The Speicher Report

Monday, April 6, 2009

Baseball's cloudy opening day

As baseball’s opening day comes and goes there is still the cloud of steroids towering over every swing of the bat. I know a lot has been written about steroids in baseball, especially on blogs, so I won’t bore you with the in ands outs of what it exactly means for the sport.

However, what I will say is that it has had a direct effect on how I became a fan of the game.

I was a late comer to the sport. Most people who consider themselves baseball fans are following a family tradition. My family was not a baseball family. It was slow; it was boring. I caught on to the sport a little bit just after the strike in 1994. I was living in L.A. at the time and the Dodgers went on a streak of five rookies of the year in years. Mike Piazza was a star in the city, but then Fox bought the team, let Piazza go and signed Kevin Brown. I lost faith in the team almost as soon as I started following them.

Then, around my junior year of high school Eric Gagne broke on the scene. I had known about Gagne when he was struggling as a starter, but all of the sudden he was this lights out closer. To top it off, the Dodgers got another catcher I could support in Paul Lo Duca. As sad is it may sound, Gagne and Lo Duca are the main two reasons I started watching baseball again.

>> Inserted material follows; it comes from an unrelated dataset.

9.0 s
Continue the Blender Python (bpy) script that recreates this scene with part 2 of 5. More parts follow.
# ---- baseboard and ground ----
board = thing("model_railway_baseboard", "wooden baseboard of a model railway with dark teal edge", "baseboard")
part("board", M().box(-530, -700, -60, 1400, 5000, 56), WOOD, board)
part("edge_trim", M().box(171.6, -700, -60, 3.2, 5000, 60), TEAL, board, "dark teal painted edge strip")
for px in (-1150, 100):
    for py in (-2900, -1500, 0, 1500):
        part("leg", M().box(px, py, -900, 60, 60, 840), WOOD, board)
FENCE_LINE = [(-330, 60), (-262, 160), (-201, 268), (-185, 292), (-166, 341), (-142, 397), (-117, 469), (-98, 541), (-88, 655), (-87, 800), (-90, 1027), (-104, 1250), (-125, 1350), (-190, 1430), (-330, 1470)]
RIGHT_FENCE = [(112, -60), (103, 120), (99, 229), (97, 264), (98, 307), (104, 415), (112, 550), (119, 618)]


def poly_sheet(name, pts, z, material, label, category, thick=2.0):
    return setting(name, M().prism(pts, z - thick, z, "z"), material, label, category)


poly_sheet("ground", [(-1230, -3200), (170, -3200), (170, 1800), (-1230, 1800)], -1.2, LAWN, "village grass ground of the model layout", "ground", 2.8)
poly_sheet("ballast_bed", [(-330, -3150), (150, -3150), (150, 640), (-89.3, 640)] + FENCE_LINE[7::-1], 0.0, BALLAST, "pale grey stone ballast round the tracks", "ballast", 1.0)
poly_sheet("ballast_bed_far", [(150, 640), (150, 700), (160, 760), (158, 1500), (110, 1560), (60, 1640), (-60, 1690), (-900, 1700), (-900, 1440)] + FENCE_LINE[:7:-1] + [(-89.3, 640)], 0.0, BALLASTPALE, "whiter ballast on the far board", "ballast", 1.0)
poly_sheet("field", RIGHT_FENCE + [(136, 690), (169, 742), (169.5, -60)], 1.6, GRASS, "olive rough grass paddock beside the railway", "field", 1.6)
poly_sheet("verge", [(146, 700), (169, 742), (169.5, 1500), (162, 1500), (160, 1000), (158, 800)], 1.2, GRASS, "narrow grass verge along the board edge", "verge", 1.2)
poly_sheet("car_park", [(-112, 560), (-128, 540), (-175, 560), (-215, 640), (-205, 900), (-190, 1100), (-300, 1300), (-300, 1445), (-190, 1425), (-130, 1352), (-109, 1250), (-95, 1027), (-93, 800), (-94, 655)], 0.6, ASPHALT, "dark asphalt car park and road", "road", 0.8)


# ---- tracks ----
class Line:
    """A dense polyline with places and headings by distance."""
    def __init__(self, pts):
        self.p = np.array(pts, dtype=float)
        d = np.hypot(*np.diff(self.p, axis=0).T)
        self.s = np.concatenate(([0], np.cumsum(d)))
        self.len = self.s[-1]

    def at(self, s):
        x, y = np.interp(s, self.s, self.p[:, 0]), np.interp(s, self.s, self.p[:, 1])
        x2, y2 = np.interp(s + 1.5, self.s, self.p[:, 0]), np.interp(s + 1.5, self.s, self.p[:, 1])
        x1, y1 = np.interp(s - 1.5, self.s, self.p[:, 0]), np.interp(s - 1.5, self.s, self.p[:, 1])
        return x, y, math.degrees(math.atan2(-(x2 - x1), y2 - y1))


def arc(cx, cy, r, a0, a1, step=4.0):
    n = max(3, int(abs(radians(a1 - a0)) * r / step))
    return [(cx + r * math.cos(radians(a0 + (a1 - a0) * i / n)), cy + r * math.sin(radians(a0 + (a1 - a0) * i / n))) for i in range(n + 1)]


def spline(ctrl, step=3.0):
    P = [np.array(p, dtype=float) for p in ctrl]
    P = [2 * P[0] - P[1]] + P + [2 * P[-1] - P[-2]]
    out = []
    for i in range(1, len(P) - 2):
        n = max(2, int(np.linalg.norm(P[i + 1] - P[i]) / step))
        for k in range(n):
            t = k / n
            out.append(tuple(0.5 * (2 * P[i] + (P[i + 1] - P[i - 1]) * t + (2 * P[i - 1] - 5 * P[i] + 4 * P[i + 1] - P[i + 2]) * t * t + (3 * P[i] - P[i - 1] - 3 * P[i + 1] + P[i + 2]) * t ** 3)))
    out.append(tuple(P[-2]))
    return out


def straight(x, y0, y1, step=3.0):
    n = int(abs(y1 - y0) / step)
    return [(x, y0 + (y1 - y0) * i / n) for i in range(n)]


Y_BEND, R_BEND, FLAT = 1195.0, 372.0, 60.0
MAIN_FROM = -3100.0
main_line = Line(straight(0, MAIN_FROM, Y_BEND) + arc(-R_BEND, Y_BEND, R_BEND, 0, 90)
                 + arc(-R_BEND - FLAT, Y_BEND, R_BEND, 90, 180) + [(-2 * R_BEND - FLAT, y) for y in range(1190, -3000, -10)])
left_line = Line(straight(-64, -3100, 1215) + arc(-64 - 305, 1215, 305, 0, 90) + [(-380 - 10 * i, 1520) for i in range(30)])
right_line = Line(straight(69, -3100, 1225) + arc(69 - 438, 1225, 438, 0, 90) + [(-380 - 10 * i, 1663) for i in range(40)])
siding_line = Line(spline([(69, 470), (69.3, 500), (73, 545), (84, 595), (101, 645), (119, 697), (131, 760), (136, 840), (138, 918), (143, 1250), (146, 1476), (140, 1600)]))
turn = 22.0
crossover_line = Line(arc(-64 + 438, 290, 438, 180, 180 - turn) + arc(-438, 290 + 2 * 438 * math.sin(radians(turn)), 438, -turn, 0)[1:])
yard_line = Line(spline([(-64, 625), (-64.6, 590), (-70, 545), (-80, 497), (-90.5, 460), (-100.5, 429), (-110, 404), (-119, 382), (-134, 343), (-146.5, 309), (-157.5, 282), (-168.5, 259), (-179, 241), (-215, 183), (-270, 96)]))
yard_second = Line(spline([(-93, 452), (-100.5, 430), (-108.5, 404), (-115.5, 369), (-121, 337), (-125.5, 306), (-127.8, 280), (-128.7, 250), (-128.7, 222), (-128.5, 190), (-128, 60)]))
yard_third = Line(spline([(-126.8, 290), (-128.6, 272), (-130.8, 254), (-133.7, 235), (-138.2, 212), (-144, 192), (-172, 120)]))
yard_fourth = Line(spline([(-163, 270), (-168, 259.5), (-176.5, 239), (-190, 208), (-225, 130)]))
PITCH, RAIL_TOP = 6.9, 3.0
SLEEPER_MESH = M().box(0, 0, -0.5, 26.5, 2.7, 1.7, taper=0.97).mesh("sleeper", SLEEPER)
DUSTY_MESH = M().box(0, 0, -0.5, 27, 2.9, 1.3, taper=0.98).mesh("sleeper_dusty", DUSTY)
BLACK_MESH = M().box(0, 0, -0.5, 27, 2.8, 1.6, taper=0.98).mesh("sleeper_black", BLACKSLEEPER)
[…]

Fast forward a couple of years, Gagne’s elbow exploded several times; Lo Duca had been traded to the Marlins and then the Mets, and while the Dodgers were still my favorite team. I missed those two players.

Then, the Mitchell Report came out and both of those players were on that list. The two players that were responsible for re-igniting my interest in baseball were both known steroid users.

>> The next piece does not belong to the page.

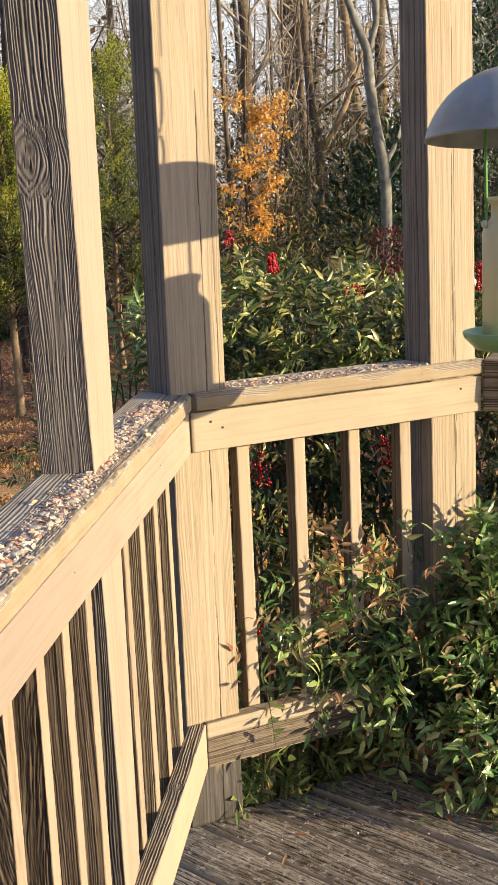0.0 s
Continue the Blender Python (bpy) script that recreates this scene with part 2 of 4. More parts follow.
# ---- building blocks ----
def part(name, me, material, parent=None, label="", kind=""):
    """Links a bmesh or mesh as one object, under a thing where one is given."""
    if isinstance(me, bmesh.types.BMesh):
        bm, me = me, bpy.data.meshes.new(name)
        bm.to_mesh(me)
        bm.free()
    if material and not me.materials:
        me.materials.append(material)
    ob = new(name, me)
    if parent:
        ob.parent = parent
    if label:
        tagged(ob, label)
    if kind:
        tagged(ob, kind=kind)
    return ob


def thing(name, label, category, m=None, group="", kind=""):
    ob = new(name)
    ob.empty_display_size = 0.1
    if m is not None:
        ob.matrix_basis = m
    return tagged(ob, label, category, group, kind)


def raw_mesh(name, verts, faces, smooth=True, attrs=None):
    """A mesh from arrays: verts (n, 3), faces a list of (k, 3) or (k, 4) arrays or index lists."""
    me = bpy.data.meshes.new(name)
    verts = np.asarray(verts, dtype=np.float32)
    loops, starts, at = [], [], 0
    for f in faces:
        f = np.asarray(f, dtype=np.int32)
        if f.ndim == 1:
            f = f[None, :]
        loops.append(f.ravel())
        starts.append(at + np.arange(len(f)) * f.shape[1])
        at += f.size
    loops, starts = np.concatenate(loops), np.concatenate(starts)
    me.vertices.add(len(verts))
    me.vertices.foreach_set("co", verts.ravel())
    me.loops.add(len(loops))
    me.loops.foreach_set("vertex_index", loops)
    me.polygons.add(len(starts))
    me.polygons.foreach_set("loop_start", starts.astype(np.int32))
    for k, v in (attrs or {}).items():
        a = me.attributes.new(k, "FLOAT", "POINT")
        a.data.foreach_set("value", np.asarray(v, dtype=np.float32))
    me.update(calc_edges=True)
    me.validate()
    me.polygons.foreach_set("use_smooth", np.full(len(me.polygons), smooth))
    return me


TABLE = np.random.RandomState(7).rand(4096).astype(np.float32)


def vnoise(x, y, seed=0):
    """Smooth noise, 0 to 1, over arrays."""
    xi, yi = np.floor(x).astype(np.int64), np.floor(y).astype(np.int64)
    fx, fy = x - xi, y - yi
    fx, fy = fx * fx * (3 - 2 * fx), fy * fy * (3 - 2 * fy)

    def h(i, j):
        return TABLE[(i * 1619 + j * 31337 + seed * 6971) % 4096]
    return (h(xi, yi) * (1 - fx) + h(xi + 1, yi) * fx) * (1 - fy) + (h(xi, yi + 1) * (1 - fx) + h(xi + 1, yi + 1) * fx) * fy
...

I think this experience mirrors a lot of fans. A lot of people got out of the game after the strike, and then, whether it was McGwire, Sosa or Bonds, people came back. But now, it’s all but clear that these people came back under false pretenses.

That’s the real issue with steroids in baseball. Not whether or not the players have corrupted the game, it’s the fact that they have corrupted the fans.